Dentro e fuori dalla fotografia
L’occasione odierna è quella della scrittura di un articolo (Cascate di San Fele, Uomo e Natura ai piedi del Vulture) su Secret Village che scriverò a breve sulle Cascate di San Fele; tornando alle fotografie dell’area, mi interrogo sul binomio uomo-natura dentro e fuori dalla fotografia.
In effetti, quello tra uomo e natura è un abbraccio senza tempo, antico, la natura accoglie, l’uomo si evolve. Ciò che da un lato pone grossi interrogativi è l’attuale andamento del rapporto, non appare più alla pari, c’è scontro, sopraffazione. Nelle fotografie di sessanta, settant’anni fa si osserva un binomio già spostato verso la presenza umana invasiva, ma c’è una sostanziale convivenza pacifica, mediamente. Certo, fabbriche e opifici hanno deturpato alcuni angoli di paradiso, ma questo può valere anche per i castelli del Medioevo.

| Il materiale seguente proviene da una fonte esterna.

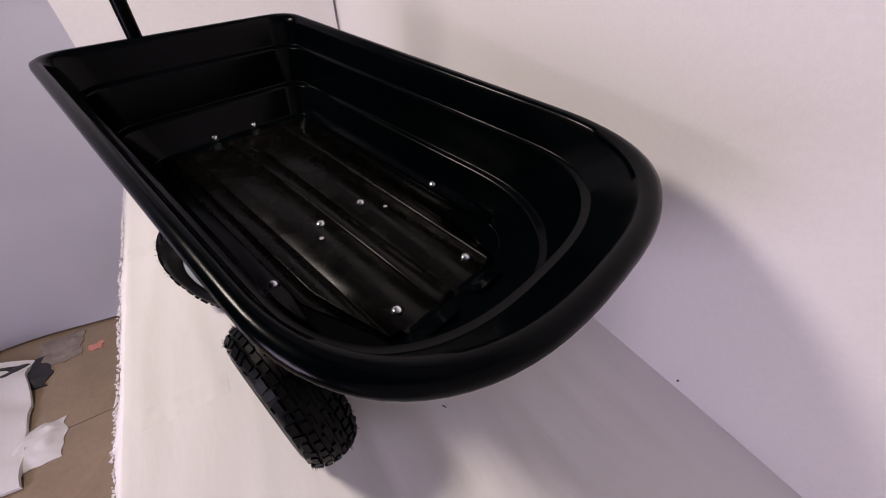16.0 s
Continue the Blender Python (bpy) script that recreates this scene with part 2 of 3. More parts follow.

Negli scatti di Bresson, di Berengo Gardin, di Salgado, solo per esemplificare, si percepisce un’attenzione al mondo che circonda la vita umana, che tende al predominio in alcuni casi, mentre in altri è in simbiosi. In alcune fotografie di Dorothea Lange, la natura è sullo sfondo e pare un contorno dell’esistenza, quasi solo un fondale. In ciò, si intende il passaggio dalla ricerca dell’armonia con la natura al confino della natura al ruolo di fattore da sfruttare al meglio.
L’amore, la contemplazione della natura nelle fotografie di Ansel Adams, l’idea di natura che ispira e si fa musa, oggi è forse anacronistico, malinconicamente crepuscolare, appartiene ad un’altra era. Uso e consumo dell’ambiente, se mi si passa la locuzione.
Una questione di contrasto
Sorridendo, potrei dire che un buon grandangolo, ai tempi odierni, finisce per catturare sempre qualcosa di “umano”, sia pure un cavo elettrico. Vista così, inizio a rivalutare il normale nella paesaggistica.
Certo, non ci si può ancorare alla manifestazione di forza superiore che spesso la natura rappresenta per provare ad emozionarsi, sono gradevoli anche le più miti colline in fiore, che non perdono di fascino a patto di coglierne l’essenza. Senz’altro hanno meno impatto, ma la fotografia, provoco, deve necessariamente colpire? Non credo. E’ mia convinzione che basti portare alla riflessione, che l’intento sia quello di stimolare il pensiero.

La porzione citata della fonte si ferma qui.